Die beiden Rumänen, die über einen Werkvertrag bei der Meyer-Werft im niedersächsischen Papenburg gearbeitet hatten, waren bei einem Brand in ihrer Unterkunft ums Leben gekommen. Die Staatsanwaltschaft Osnabrück leitete inzwischen ein Ermittlungsverfahren gegen Unbekannt wegen des Verdachts des Menschenhandels ein. Bei einer kirchlichen Diskussionsveranstaltung am Freitagabend forderten Lokalpolitiker und Gewerkschaftsvertreter scharfe Kontrollen der Massenunterkünfte.

Zuwanderer aus süd- und osteuropäischen Ländern würden oft mit falschen Versprechungen nach Deutschland gelockt, sie verschuldeten sich häufig, um Fahrt und Arbeitsplatz bei Schleppern bezahlen zu können, sagte Buntenbach der "Berliner Zeitung" (Samstagsausgabe). "Das bewegt sich oft an der Grenze zu Menschenhandel." Ausgebeutet würden besonders Zuwanderer, die über Werkverträge, grenzüberschreitende Leiharbeit oder als Scheinselbstständige ins Land geholt würden.

"Was wir hier erleben, ist gut organisierte Lohndrückerei", sagte die DGB-Spitzenvertreterin.

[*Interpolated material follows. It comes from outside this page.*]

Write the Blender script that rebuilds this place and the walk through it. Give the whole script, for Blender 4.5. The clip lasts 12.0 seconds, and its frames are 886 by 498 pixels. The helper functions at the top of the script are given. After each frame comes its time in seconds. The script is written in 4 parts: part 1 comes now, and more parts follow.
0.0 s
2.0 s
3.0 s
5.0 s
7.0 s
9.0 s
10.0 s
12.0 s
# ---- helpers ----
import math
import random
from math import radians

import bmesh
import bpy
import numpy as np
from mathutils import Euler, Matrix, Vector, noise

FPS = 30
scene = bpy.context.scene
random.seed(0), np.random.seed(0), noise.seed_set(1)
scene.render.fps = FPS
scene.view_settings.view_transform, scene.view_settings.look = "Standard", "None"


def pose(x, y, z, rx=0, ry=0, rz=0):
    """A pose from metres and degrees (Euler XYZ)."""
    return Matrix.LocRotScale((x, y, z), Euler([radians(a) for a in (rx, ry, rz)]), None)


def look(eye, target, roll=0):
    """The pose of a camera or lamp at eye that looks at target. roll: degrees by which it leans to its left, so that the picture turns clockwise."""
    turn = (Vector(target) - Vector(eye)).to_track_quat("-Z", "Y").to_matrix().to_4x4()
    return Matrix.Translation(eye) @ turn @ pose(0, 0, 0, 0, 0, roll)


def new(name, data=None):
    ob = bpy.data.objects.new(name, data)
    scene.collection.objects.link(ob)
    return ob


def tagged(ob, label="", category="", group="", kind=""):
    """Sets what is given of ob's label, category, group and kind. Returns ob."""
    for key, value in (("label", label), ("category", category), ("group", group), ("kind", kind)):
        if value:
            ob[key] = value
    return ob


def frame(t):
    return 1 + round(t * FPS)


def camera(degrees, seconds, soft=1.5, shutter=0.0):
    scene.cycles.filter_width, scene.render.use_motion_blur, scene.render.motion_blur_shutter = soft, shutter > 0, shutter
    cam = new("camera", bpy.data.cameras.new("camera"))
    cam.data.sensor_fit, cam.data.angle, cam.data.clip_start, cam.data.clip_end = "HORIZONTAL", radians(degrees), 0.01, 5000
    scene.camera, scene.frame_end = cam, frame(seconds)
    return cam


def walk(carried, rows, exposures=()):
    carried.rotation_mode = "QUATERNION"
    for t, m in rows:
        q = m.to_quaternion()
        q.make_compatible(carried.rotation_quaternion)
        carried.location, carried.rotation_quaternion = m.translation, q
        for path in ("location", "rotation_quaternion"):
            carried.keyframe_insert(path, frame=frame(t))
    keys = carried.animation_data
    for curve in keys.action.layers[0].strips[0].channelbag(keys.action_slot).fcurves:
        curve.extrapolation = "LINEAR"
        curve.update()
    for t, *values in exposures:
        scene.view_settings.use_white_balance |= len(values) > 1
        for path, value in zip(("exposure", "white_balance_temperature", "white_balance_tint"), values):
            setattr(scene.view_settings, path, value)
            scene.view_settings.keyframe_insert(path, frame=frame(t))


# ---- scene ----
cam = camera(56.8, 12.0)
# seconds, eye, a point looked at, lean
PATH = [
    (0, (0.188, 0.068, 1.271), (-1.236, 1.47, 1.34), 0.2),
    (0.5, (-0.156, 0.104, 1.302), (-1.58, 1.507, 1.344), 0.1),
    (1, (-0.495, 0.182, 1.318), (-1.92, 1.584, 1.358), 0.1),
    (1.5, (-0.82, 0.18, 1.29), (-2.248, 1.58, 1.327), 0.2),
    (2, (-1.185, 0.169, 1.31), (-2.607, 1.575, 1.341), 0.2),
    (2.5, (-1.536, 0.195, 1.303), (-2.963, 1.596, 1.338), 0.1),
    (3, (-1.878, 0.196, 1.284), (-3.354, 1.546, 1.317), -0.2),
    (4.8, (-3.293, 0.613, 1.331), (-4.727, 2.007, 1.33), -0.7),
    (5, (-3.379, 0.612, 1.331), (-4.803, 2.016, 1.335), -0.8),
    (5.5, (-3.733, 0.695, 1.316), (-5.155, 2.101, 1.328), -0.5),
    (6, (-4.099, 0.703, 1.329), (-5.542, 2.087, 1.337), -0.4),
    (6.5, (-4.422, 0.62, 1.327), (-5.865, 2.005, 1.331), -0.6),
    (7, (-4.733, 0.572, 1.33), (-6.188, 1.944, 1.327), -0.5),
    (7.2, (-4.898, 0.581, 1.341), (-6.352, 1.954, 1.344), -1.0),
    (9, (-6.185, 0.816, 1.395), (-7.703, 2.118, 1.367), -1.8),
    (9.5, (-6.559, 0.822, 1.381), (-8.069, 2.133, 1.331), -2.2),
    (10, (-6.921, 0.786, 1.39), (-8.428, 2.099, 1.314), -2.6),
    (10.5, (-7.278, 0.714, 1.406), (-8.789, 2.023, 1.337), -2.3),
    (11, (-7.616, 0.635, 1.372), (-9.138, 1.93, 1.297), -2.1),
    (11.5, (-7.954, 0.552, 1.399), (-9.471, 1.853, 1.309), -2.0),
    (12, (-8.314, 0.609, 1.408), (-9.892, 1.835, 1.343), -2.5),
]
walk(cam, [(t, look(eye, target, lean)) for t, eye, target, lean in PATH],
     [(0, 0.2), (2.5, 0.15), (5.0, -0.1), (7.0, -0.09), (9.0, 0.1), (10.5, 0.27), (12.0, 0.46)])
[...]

Werkverträge würden immer öfter missbraucht, um Löhne systematisch zu drücken. Oft arbeiteten die Menschen für drei oder vier Euro pro Stunde, viele seien nicht krankenversichert. Bundesbach forderte die Bundesregierung auf, dem "Lohn- und Sozialdumping" mit einem gesetzlichen Mindestlohn, der auch für Zuwanderer gilt, einen Riegel vorschieben.

Werft baut größte Kreuzfahrtschiffe der Welt

Bei der Veranstaltung in der evangelischen Erlöserkirche in Papenburg räumte Bürgermeister Jan Peter Bechtluft (CDU) ein, dass es in der Stadt viele einfache Wohnhäuser gebe, in denen bis zu 40 osteuropäische Arbeiter auf engstem Raum zusammenlebten: "Wer mit offenen Augen durch die Stadt fährt, kann das nicht übersehen."

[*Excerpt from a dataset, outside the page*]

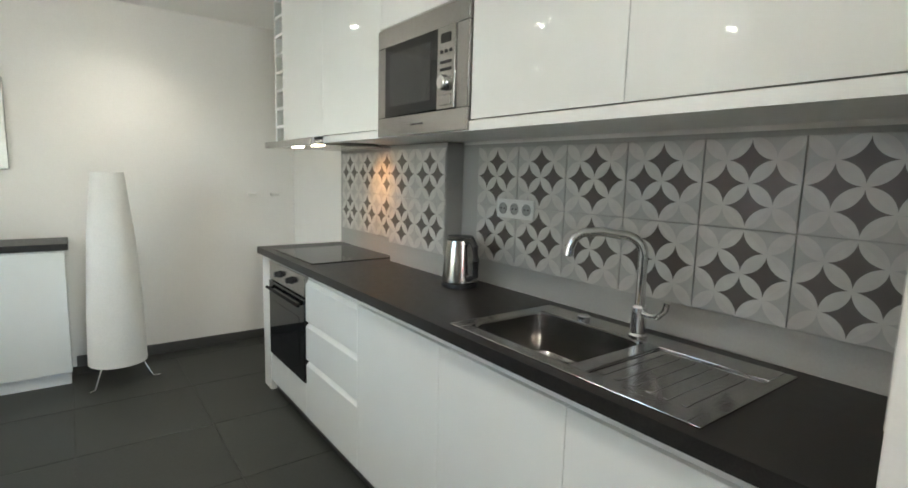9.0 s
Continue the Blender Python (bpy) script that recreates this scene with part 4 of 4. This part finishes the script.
def tile_print(name, size, ground, petal, dark, grey, axes, rough=0.4):
    """A printed pattern of leaf shapes round dark stars, one repeat a tile, in the object's own place."""
    m, n, l = nodes_of(name)
    b = n["Principled BSDF"]
    co = n.new("ShaderNodeTexCoord")
    sep = n.new("ShaderNodeSeparateXYZ")
    l.new(co.outputs["Object"], sep.inputs[0])

    def wrap(v):
        k = math_node(n, l, "DIVIDE", v, size)
        return math_node(n, l, "SUBTRACT", k, math_node(n, l, "ROUND", k))
    u, v = wrap(sep.outputs[axes[0]]), wrap(sep.outputs[axes[1]])
    s_ = math_node(n, l, "MULTIPLY", math_node(n, l, "ADD", u, v), 2.0)
    t_ = math_node(n, l, "MULTIPLY", math_node(n, l, "SUBTRACT", u, v), 2.0)

    def cell(w):
        return math_node(n, l, "ABSOLUTE", math_node(n, l, "SUBTRACT", math_node(n, l, "SUBTRACT", w, math_node(n, l, "FLOOR", w)), 0.5))
    fs_, ft_ = cell(s_), cell(t_)

    def leafy(p, q):
        a = math_node(n, l, "POWER", math_node(n, l, "SUBTRACT", 1.0, p), 2.0)
        return math_node(n, l, "LESS_THAN", math_node(n, l, "ADD", a, math_node(n, l, "POWER", q, 2.0)), 0.505)
    leaf_ = math_node(n, l, "MAXIMUM", leafy(fs_, ft_), leafy(ft_, fs_))
    mid_ = math_node(n, l, "LESS_THAN", math_node(n, l, "MAXIMUM", math_node(n, l, "ABSOLUTE", s_), math_node(n, l, "ABSOLUTE", t_)), 1.0)
    star = mix_color(n, l, mid_, grey, dark)
    pet = mix_color(n, l, mid_, tuple(0.95 * c for c in petal), petal)
    col = mix_color(n, l, leaf_, star, pet)
    ns = n.new("ShaderNodeTexNoise")
    ns.inputs["Scale"].default_value, ns.inputs["Detail"].default_value = 25, 6
    l.new(co.outputs["Object"], ns.inputs["Vector"])
    oi = n.new("ShaderNodeObjectInfo")
    k = math_node(n, l, "ADD", math_node(n, l, "MULTIPLY", ns.outputs[0], 0.3), 0.82)
    k = math_node(n, l, "MULTIPLY", k, math_node(n, l, "ADD", math_node(n, l, "MULTIPLY", oi.outputs["Random"], 0.08), 0.96))
    vm = n.new("ShaderNodeVectorMath")
    vm.operation = "SCALE"
    l.new(col, vm.inputs[0])
    l.new(k, vm.inputs["Scale"])
    l.new(vm.outputs[0], b.inputs["Base Color"])
    b.inputs["Roughness"].default_value = rough
    return m


def medallion_print(name, size):
    """Woven medallions: scalloped dark outlines, a ring of leaves and a pale eye, repeating."""
    m, n, l = nodes_of(name)
    b = n["Principled BSDF"]
    co = n.new("ShaderNodeTexCoord")
    sep = n.new("ShaderNodeSeparateXYZ")
    l.new(co.outputs["Object"], sep.inputs[0])

    def f(op, a, c=None):
        return math_node(n, l, op, a, c)

    def wrap(v, shift):
        k = f("ADD", f("DIVIDE", v, size), shift)
        return f("SUBTRACT", k, f("ROUND", k))

    def motif(shift, scale):
        u, v = wrap(sep.outputs[0], shift), wrap(sep.outputs[1], shift)
        r = f("DIVIDE", f("SQRT", f("ADD", f("MULTIPLY", u, u), f("MULTIPLY", v, v))), scale)
        a = f("ARCTAN2", v, u)
        lobe = f("ABSOLUTE", f("COSINE", f("MULTIPLY", a, 4.0)))
        outer = f("LESS_THAN", f("ABSOLUTE", f("SUBTRACT", r, f("ADD", f("MULTIPLY", lobe, 0.09), 0.33))), 0.014)
        inner = f("LESS_THAN", f("ABSOLUTE", f("SUBTRACT", r, f("ADD", f("MULTIPLY", lobe, 0.035), 0.11))), 0.011)
        blade = f("LESS_THAN", f("ADD", f("MULTIPLY", f("ABSOLUTE", f("SUBTRACT", r, 0.26)), 1.4), f("MULTIPLY", f("SUBTRACT", 1.0, lobe), 0.13)), 0.075)
        return f("MAXIMUM", f("MAXIMUM", outer, inner), blade), f("LESS_THAN", r, f("ADD", f("MULTIPLY", lobe, 0.09), 0.33))
    line, disc = motif(0.0, 1.0)
    line2, disc2 = motif(0.5, 0.6)
    ground = mix_color(n, l, f("MAXIMUM", disc, disc2), (0.42, 0.385, 0.385), (0.66, 0.62, 0.61))
    col = mix_color(n, l, f("MAXIMUM", line, line2), ground, (0.07, 0.06, 0.065))
    ns = n.new("ShaderNodeTexNoise")
    ns.inputs["Scale"].default_value, ns.inputs["Detail"].default_value = 30, 6
    l.new(co.outputs["Object"], ns.inputs["Vector"])
    vm = n.new("ShaderNodeVectorMath")
    vm.operation = "SCALE"
    l.new(col, vm.inputs[0])
    l.new(f("ADD", f("MULTIPLY", ns.outputs[0], 0.4), 0.8), vm.inputs["Scale"])
    l.new(vm.outputs[0], b.inputs["Base Color"])
    b.inputs["Roughness"].default_value = 0.92
    return m


RUG = medallion_print("rug_print", 0.62)
bm = boxes((-0.62, 0.62, -0.98, 0.98, 0, 0.008), bevel=0.003)
rug = solid("rug", bm, RUG, "patterned grey and white rug on the balcony", "rug")
rug.matrix_basis = pose(-1.55, 1.82, -0.006)


def block(name, m, w, h, cols, rows, label, red_cols):
    """A housing block: front on local y 0, facing +y, foot at local z 0."""
    th = thing(name, (0, 0, 0), label, "building")
    part("wall", boxes((-w / 2, w / 2, -9, 0, 0, h)), RENDER_WHITE, th, local=True, smooth=False)
    part("roof", boxes((-w / 2 - 0.3, w / 2 + 0.3, -9.3, 0.3, h, h + 0.4)), CONC, th, local=True, smooth=False)
    glass_me = finish("window", boxes((-0.7, 0.7, -0.02, 0.02, 0, 1.4), (-0.78, -0.7, -0.02, 0.05, -0.08, 1.48), (0.7, 0.78, -0.02, 0.05, -0.08, 1.48), (-0.7, 0.7, -0.02, 0.05, -0.08, 0), (-0.7, 0.7, -0.02, 0.05, 1.4, 1.48), (-0.03, 0.03, 0.02, 0.05, 0, 1.4)), FARGLASS, False)
    bal_me = finish("balcony", boxes((-1.3, 1.3, 0.0, 1.3, -0.15, 0), (-1.3, 1.3, 1.2, 1.3, 0, 0.95), (-1.3, -1.2, 0, 1.2, 0, 0.95), (1.2, 1.3, 0, 1.2, 0, 0.95)), RED, False)
    for i in range(cols):
        for j in range(rows):
            x, z = -w / 2 + (i + 0.5) * w / cols, 1.2 + j * 3.0
            o = new("window", glass_me)
            o.parent, o.location = th, (x, 0.01, z)
            if i in red_cols:
                o = new("balcony", bal_me)
                o.parent, o.location = th, (x, 0, z - 0.9)
    th.matrix_basis = m
    return th


FARGLASS = mat("far_window", (0.16, 0.16, 0.155), 0.04, vary=0.3, scale=1.5, spec=0.9)
block("apartment_building", pose(-34, -42, -12.3), 66, 33, 18, 10, "white block of flats with red balconies", (3, 5, 10, 14))
block("apartment_building", pose(-51, 46, -11.2, 0, 0, -90), 44, 27, 12, 9, "tall block of flats with red balconies", tuple(range(12)))

solid("upper_floors", boxes((XL - 0.25, 6.0, YS - 0.2, YN + 2.0, H + 0.16, 9.0), (XR + 0.21, 6.0, YS - 0.2, YN + 2.0, -12, H + 0.15)), RENDER_WHITE, "plain rendered storeys above and beside the flat", "building", "structure", smooth=False)
# the wing next door: red boarded wall with a white window
wing = thing("neighbour_wing", (-6.0, 10.5, 0), "red boarded house wing with a white window", "building")
NX0, NX1, NZ0, NZ1 = -6.3, -4.45, 0.74, 2.36
part("wall", boxes((-6.62, NX0, 10.52, 10.8, -12, 9), (NX1, -3.3, 10.52, 10.8, -12, 9), (NX0, NX1, 10.52, 10.8, -12, NZ0), (NX0, NX1, 10.52, 10.8, NZ1, 9)), RED, wing, "dark red wall", smooth=False)
for k in range(64):
    z = -1.5 + k * 0.11
    for a, b in (((-6.62, -3.3),) if z + 0.1 < NZ0 or z > NZ1 else ((-6.62, NX0), (NX1, -3.3))):
        part("board", boxes((a, b, 10.495, 10.52, z, z + 0.1)), RED, wing, smooth=False)
part("window_frame", boxes((NX0, NX1, 10.46, 10.6, NZ1 - 0.12, NZ1), (NX0, NX1, 10.44, 10.6, NZ0, NZ0 + 0.14), (NX0, NX0 + 0.12, 10.46, 10.6, NZ0 + 0.14, NZ1 - 0.12), (NX1 - 0.1, NX1, 10.46, 10.6, NZ0 + 0.14, NZ1 - 0.12), (-5.34, -5.05, 10.46, 10.6, NZ0 + 0.14, NZ1 - 0.12), (-5.95, -5.78, 10.46, 10.6, NZ0 + 0.14, NZ1 - 0.12)), PVC, wing, "white window frame", smooth=False)
part("pane", boxes((NX0 + 0.12, -5.95, 10.54, 10.55, NZ0 + 0.14, NZ1 - 0.12)), FARGLASS, wing, "window glass mirroring the sky", smooth=False)
part("pane", boxes((-5.78, -5.34, 10.54, 10.55, NZ0 + 0.14, NZ1 - 0.12)), FARGLASS, wing, "window glass mirroring the sky", smooth=False)
part("shutter", boxes((-5.05, NX1 - 0.1, 10.62, 10.66, NZ0 + 0.14, NZ1 - 0.12)), CONC, wing, "lowered grey blind", smooth=False)
solid("ground", boxes((-600, 600, -600, 600, -12.4, -12.05)), mat("ground", (0.12, 0.12, 0.1), 0.95, vary=0.2, scale=0.5), "grey ground far below", "ground", "structure")

# ---- floor tiles ----
S = 0.606
tile_me = finish("tile", boxes((0.002, S - 0.002, 0.002, S - 0.002, -0.006, 0), bevel=0.001, seg=1), FLOOR, False)
floor_ob = bpy.data.objects["floor"]
for i in range(-5, 2):
    for j in range(-1, 10):
        x0, y0 = -0.135 + i * S, 3.65 + j * S
        if x0 > XR or y0 > YN or x0 + S < XL:
            continue
        o = new("tile", tile_me)
        o.location = (x0, y0, 0)
        o.parent = floor_ob

# ---- printed wall tiles ----
PRINT = tile_print("tile_print", 0.25, None, (0.57, 0.55, 0.51), (0.09, 0.075, 0.064), (0.42, 0.408, 0.382), (0, 2))
wt_me = finish("tile", boxes((-0.1238, 0.1238, -0.004, 0.004, -0.1238, 0.1238), bevel=0.0012, seg=1), PRINT, False)


def wall_tiles(owner, spots):
    holder = bpy.data.objects[owner]
    for m in spots:
        o = new("tile", wt_me)
        o.parent = holder
        o.matrix_basis = m


def fit_tile(m, w):
    return m @ Matrix.Diagonal((w / 0.25, 1, 1, 1))


TZ0 = 1.005
wall_tiles("backsplash", [fit_tile(pose(XR - 0.0105, 8.285 - 0.1228 - i * 0.2455, TZ0 + 0.125 + k * 0.25, 0, 0, 90), 0.2455) for i in range(3) for k in range(2)])
wall_tiles("wall_column", [fit_tile(pose(CX - 0.0045, CY1 - 0.13 - i * 0.2595, TZ0 + 0.125 + k * 0.25, 0, 0, 90), 0.2595) for i in range(2) for k in range(2)])
wall_tiles("backsplash", [fit_tile(pose(XR - 0.0105, 6.83 - 0.13 - i * 0.26, TZ0 + 0.125 + k * 0.25, 0, 0, 90), 0.26) for i in range(6) for k in range(2)])
wall_tiles("partition_backsplash", [pose(0.675 - i * 0.25, PY1 + 0.0105, TZ0 + 0.125 + k * 0.25) for i in range(2) for k in range(2)])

Versäumnisse sieht der Bürgermeister vor allem beim Subunternehmer, der seinen Werkvertragsarbeitern die Unterkünfte zur Verfügung stelle. Rein rechtlich seien es normale Wohnungen, in die die Behörden nicht ohne weiteres hinein dürften. Bechtluft forderte gesetzliche Vorgaben, in denen Mindeststandards für Wohnunterkünfte geregelt werden. Dann könnten die Behörden handeln.

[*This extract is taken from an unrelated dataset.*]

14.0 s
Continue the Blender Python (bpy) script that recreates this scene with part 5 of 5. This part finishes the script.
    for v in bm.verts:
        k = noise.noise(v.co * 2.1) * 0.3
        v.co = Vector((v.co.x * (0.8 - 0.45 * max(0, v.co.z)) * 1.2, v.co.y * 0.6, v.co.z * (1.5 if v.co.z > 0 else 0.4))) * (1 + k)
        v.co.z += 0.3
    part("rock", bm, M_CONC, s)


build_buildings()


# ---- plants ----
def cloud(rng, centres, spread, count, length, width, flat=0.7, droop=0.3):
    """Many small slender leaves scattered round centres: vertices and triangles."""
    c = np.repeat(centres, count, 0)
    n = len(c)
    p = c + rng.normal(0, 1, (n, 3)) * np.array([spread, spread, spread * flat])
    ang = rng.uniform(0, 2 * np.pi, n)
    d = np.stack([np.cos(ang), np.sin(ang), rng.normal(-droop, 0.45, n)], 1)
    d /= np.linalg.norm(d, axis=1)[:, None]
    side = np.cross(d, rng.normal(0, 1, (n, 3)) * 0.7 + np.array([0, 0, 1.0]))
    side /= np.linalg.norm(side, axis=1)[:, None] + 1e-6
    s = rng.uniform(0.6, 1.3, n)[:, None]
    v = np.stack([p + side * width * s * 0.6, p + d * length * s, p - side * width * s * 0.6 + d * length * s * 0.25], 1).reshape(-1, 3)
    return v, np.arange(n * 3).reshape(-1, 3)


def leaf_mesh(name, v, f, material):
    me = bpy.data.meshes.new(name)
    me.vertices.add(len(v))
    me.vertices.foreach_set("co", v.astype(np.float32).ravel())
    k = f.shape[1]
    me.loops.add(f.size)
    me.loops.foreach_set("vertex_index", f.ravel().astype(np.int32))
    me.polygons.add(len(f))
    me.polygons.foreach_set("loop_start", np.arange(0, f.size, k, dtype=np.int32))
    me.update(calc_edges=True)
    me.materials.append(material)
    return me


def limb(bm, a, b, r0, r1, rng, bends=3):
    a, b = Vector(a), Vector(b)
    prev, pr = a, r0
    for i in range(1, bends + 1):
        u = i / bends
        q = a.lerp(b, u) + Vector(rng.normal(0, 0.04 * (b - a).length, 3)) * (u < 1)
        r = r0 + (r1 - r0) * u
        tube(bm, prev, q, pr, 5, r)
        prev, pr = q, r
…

Auch Evelyn Gerdes von der Gewerkschaft IG Metall Küste forderte neue Gesetze zum Schutz der ausländischen Arbeiter. Als ersten Schritt kündigte sie Tarifverhandlungen mit der Meyer-Werft an. Wichtig seien mehr Rechte für die Betriebsräte, damit diese die Vereinbarungen besser kontrollieren können.

Von der Werftleitung war kein Vertreter zu der Veranstaltung gekommen. Der Papenburger Stadtrat Nikolaus Schütte zur Wick (Grüne) berichtete, die beiden Toten seien auf Kosten des Arbeitsgebers in ihre Heimat überführt worden. Eine Familie habe einmalig 2.000 Euro erhalten.

Auf der Werft sind neben den 3.100 Stammbeschäftigten auch rund 1.500 Werkarbeiter bei Subunternehmen unter Vertrag. Sie leben in zum Teil völlig überbelegten Massenunterkünften. Die Meyer-Werft verpflichtete sich Anfang der Woche mit einer Sozialcharta zu gerechten Arbeitsbedingungen und dem gesetzlichen Mindestlohn von 8,50 Euro für alle auf der Werft arbeitenden Menschen. Auf der Werft werden die größten Kreuzfahrtschiffe der Welt gebaut.